C’est sur le territoire du petit village de La Macarena, dans la région du Meta, à 200 kilomètres au sud de Bogota, un des coins les plus chauds du conflit colombien, que vient d’être découverte la plus grande fosse commune de l’histoire récente de l’Amérique latine. Le nombre de cadavres ‘SN’ (Sans Nom), enterrés sans être identifiés, pourrait s’élever à 2.000. Depuis 2005, l’Armée dont les forces d’élite sont déployées alentour, a entassé des centaines de cadavres, dans une fosse derrière le cimetière du village, avec l’ordre de les inhumer anonymement.
Le juriste Jairo Ramírez est le secrétaire du Comité Permanent pour la Défense des Droits Humains en Colombie, c’est lui qui a accompagné une délégation de parlementaires anglais sur place il y a quelques semaines, alors que l’on commençait à découvrir l’importance de la fosse de La Macarena. ‘Ce que nous avons vu était horrible. Une quantité incalculable de corps, et des centaines de planches en bois peintes en blanc réparties sur toute la superficie de la fosse avec inscrit dessus ‘SN’ (Sans Nom) et des dates depuis 2005 jusqu’à aujourd’hui’. À partir de 2005, le fossoyeur du village, avait commencé à marquer les tombes avec des tablettes sur lesquelles il inscrivait les dates d’inhumation des cadavres et les alias des personnes mortes.

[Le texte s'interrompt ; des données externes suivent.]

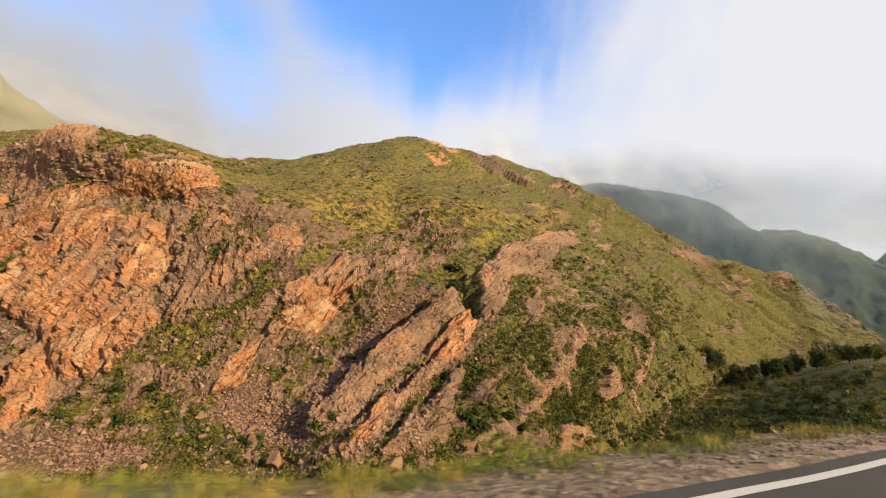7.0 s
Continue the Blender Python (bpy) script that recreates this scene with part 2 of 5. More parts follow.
def sheet(name, grid, material, attrs=None, flat=None):
    """A mesh from a grid of points (rows, columns, 3)."""
    nv, nu = grid.shape[:2]
    me = bpy.data.meshes.new(name)
    k = np.arange(nv * nu).reshape(nv, nu)
    quads = np.stack([k[:-1, :-1], k[:-1, 1:], k[1:, 1:], k[1:, :-1]], -1).reshape(-1, 4)
    me.vertices.add(nv * nu)
    me.vertices.foreach_set("co", grid.reshape(-1))
    me.loops.add(quads.size)
    me.loops.foreach_set("vertex_index", quads.reshape(-1).astype(np.int32))
    me.polygons.add(len(quads))
    me.polygons.foreach_set("loop_start", np.arange(0, quads.size, 4, dtype=np.int32))
    me.update(calc_edges=True)
    soft = np.ones(len(quads), bool) if flat is None else ~flat[quads].any(axis=1)
    me.polygons.foreach_set("use_smooth", soft)
    for key, values in (attrs or {}).items():
        me.attributes.new(key, "FLOAT", "POINT").data.foreach_set("value", values.astype(np.float32))
    me.materials.append(material)
    me.validate()
    return new(name, me)


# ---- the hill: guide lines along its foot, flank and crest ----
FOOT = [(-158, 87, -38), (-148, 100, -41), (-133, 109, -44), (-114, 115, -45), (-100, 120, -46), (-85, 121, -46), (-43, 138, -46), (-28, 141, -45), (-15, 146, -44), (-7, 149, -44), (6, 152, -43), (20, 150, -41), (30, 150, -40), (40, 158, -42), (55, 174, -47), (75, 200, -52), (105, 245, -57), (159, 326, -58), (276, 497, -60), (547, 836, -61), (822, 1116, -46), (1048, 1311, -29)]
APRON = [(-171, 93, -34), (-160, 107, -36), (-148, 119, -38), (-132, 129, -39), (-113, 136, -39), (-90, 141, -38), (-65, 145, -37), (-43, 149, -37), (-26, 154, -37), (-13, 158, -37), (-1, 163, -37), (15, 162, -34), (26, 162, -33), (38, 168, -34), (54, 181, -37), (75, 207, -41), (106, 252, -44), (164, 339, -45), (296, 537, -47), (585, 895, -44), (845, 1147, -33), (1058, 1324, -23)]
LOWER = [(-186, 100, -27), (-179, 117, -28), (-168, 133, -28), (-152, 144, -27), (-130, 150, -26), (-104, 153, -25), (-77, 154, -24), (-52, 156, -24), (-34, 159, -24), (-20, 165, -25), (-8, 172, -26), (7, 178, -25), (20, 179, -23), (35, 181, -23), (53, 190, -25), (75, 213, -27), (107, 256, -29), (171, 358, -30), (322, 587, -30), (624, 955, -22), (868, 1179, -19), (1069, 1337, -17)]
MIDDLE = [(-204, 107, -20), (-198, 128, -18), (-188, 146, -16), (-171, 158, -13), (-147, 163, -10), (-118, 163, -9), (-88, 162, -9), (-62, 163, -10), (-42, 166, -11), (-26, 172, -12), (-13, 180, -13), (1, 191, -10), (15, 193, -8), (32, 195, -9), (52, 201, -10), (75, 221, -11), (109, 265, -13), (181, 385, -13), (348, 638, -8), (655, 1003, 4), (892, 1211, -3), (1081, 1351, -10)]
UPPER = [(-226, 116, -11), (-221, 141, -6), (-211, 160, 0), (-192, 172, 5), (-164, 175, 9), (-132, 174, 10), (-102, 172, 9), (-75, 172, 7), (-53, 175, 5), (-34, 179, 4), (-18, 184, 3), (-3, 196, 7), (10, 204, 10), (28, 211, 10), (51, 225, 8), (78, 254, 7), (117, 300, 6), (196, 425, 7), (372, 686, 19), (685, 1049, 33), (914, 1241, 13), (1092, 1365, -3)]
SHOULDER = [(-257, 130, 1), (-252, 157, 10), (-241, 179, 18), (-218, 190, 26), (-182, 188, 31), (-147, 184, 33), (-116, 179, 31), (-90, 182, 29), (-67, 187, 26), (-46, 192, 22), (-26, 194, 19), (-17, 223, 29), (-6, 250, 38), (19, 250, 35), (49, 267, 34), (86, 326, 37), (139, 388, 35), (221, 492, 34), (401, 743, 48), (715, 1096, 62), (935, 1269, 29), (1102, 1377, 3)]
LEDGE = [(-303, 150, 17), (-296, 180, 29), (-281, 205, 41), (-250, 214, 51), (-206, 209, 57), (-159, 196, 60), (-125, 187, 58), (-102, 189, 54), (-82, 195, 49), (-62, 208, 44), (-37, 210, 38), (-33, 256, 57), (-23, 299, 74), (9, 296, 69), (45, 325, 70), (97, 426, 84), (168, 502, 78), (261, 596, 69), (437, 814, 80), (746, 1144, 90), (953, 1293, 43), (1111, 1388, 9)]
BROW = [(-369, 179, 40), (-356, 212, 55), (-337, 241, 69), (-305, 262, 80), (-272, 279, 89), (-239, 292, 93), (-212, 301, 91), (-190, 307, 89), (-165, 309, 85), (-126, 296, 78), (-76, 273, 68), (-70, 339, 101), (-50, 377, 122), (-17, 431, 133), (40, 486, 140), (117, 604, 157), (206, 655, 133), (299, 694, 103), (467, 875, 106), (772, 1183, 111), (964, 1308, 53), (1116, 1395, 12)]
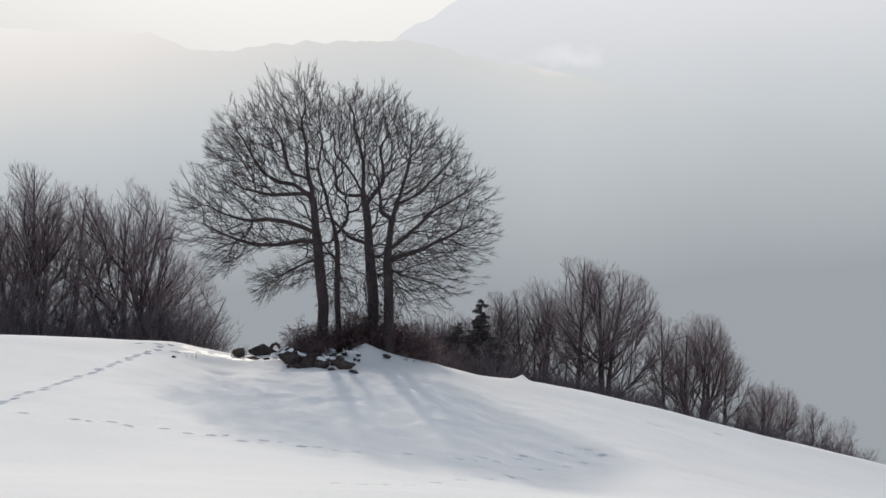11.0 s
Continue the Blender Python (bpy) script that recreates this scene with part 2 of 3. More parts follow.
# two lighter animal trails across the hollow, and single prints
LOPE = ((-11.55, 35.1), (-10.34, 34.0), (-7.47, 29.8), (-6.31, 29.7), (-5.53, 30.0), (-5.11, 29.8), (-4.32, 29.8), (-3.71, 29.1), (-3.17, 28.8), (-2.43, 28.3),
        (-2.01, 28.8), (-1.14, 28.1), (-0.83, 28.3), (0.04, 28.2), (1.15, 29.3), (2.32, 29.2), (3.2, 29.5), (4.21, 32.6), (5.45, 34.6), (6.19, 35.9))
SPUR = ((-0.55, 18.3), (-0.23, 18.9), (0.12, 18.9), (0.45, 19.2), (0.84, 19.8), (1.35, 21.8), (1.97, 24.1), (2.65, 25.6), (3.29, 27.4), (4.23, 30.0), (5.09, 31.2), (5.84, 33.0), (6.71, 35.1), (6.42, 35.8))
for line, size, depth in ((LOPE, 0.09, 0.12), (SPUR, 0.09, 0.22)):
    for x, y in line:
        size_here = size * (1 + 0.25 * smooth(20, 30, y))
        prints.append((x, y, rng.uniform(-0.12, 0.12), size_here, size_here * (0.9 if y > 27 else 1.1), depth))
        if rng.random() < 0.2:
            prints.append((x + rng.uniform(0.25, 0.4), y + rng.uniform(-0.25, 0.25), rng.uniform(-0.3, 0.3), size_here * 0.8, size_here * 0.45, depth * 0.7))
for x, y in ((-8.56, 51.3), (-7.8, 51.3), (-6.96, 50.2), (-6.1, 51.4), (10.6, 46.9), (10.9, 46.6), (13.8, 49.0), (2.9, 29.9), (3.9, 31.6)):
    prints.append((x, y, rng.uniform(-0.4, 0.4), 0.18, 0.1, 0.1))


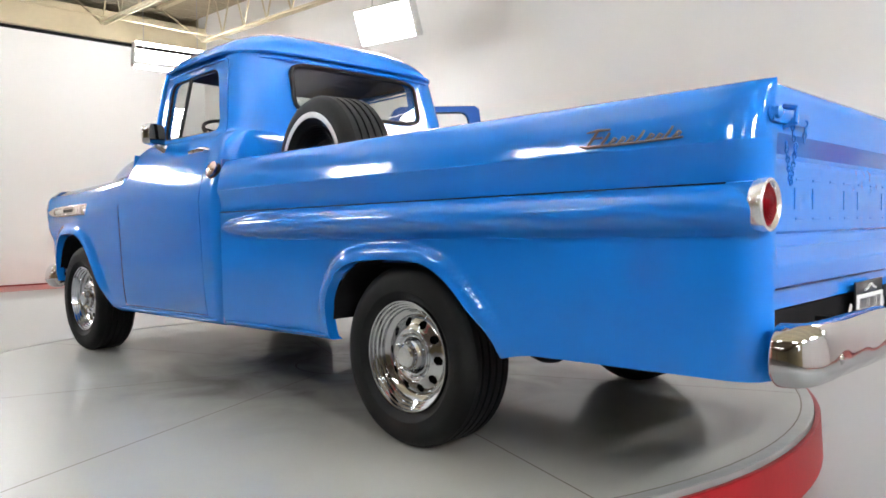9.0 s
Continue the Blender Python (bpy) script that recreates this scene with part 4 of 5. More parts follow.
    bm.faces.new([bm.verts.new((0.908 + 0.071 * (abs(math.cos(a)) ** 4 + abs(math.sin(a)) ** 4) ** -0.25 * math.cos(a), -0.4645, 1.343 + 0.057 * (abs(math.cos(a)) ** 4 + abs(math.sin(a)) ** 4) ** -0.25 * math.sin(a))) for a in [k * math.tau / 32 for k in range(32)]])
    bmesh.ops.transform(bm, matrix=turn, verts=bm.verts)
    made.append(bpart("mirror_glass", bm, MIRROR, top, "mirror glass", s, smooth=False))
    if swing:
        top.matrix_basis = Matrix.Translation(hinge) @ Matrix.Rotation(radians(swing), 4, "Z") @ Matrix.Translation(-hinge)
    return top


tagged(door(1), "closed blue driver's door with its window down")
tagged(door(-1, 61), "wide open blue passenger door")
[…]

Ramírez ajoute: ‘Le commandant de l’armée nous avait dit que tous étaient des guérilléros tués au combat, mais les gens de la région nous parlaient d’une multitude de leaders sociaux, de paysans et de défenseurs de communautés qui avaient disparu sans laisser de traces.’
On a recensé plus de mille fosses communes emplies de cadavres non identifiés en Colombie. À la fin de l’an passé, les médecins légistes avaient recensé quelques 2.500 cadavres, dont 600 ont pu être identifiés et rendus à leur familles. La localisation de ces cimetières clandestins a été possible grâce aux déclarations en version libre de certains sous-chefs, en principe démobilisés, du paramilitarisme, et protégés par la très controversée Loi de Justice et Paix qui leur garantit une peine symbolique en échange de l’aveu de leurs crimes.
La dernière de ces déclarations est celle de John Jairo Rentería, alias Betún, qui vient de révéler devant le procureur et les familles des victimes que lui-même et ses hommes de mains ont enterré ‘au moins 800 personnes’ dans la propriété Villa Sandra, à Puerto Asís, dans la région de Putumayo. ‘Il fallait démembrer les gens. Tous ceux qui faisaient partie des Autodefensas devaient apprendre à le pratiquer et très souvent on le faisait avec les gens vivants’, a avoué le chef paramilitaire au procureur de Justice et Paix. Le Procureur Général, lui-même, parle de 25.000 ‘disparus’.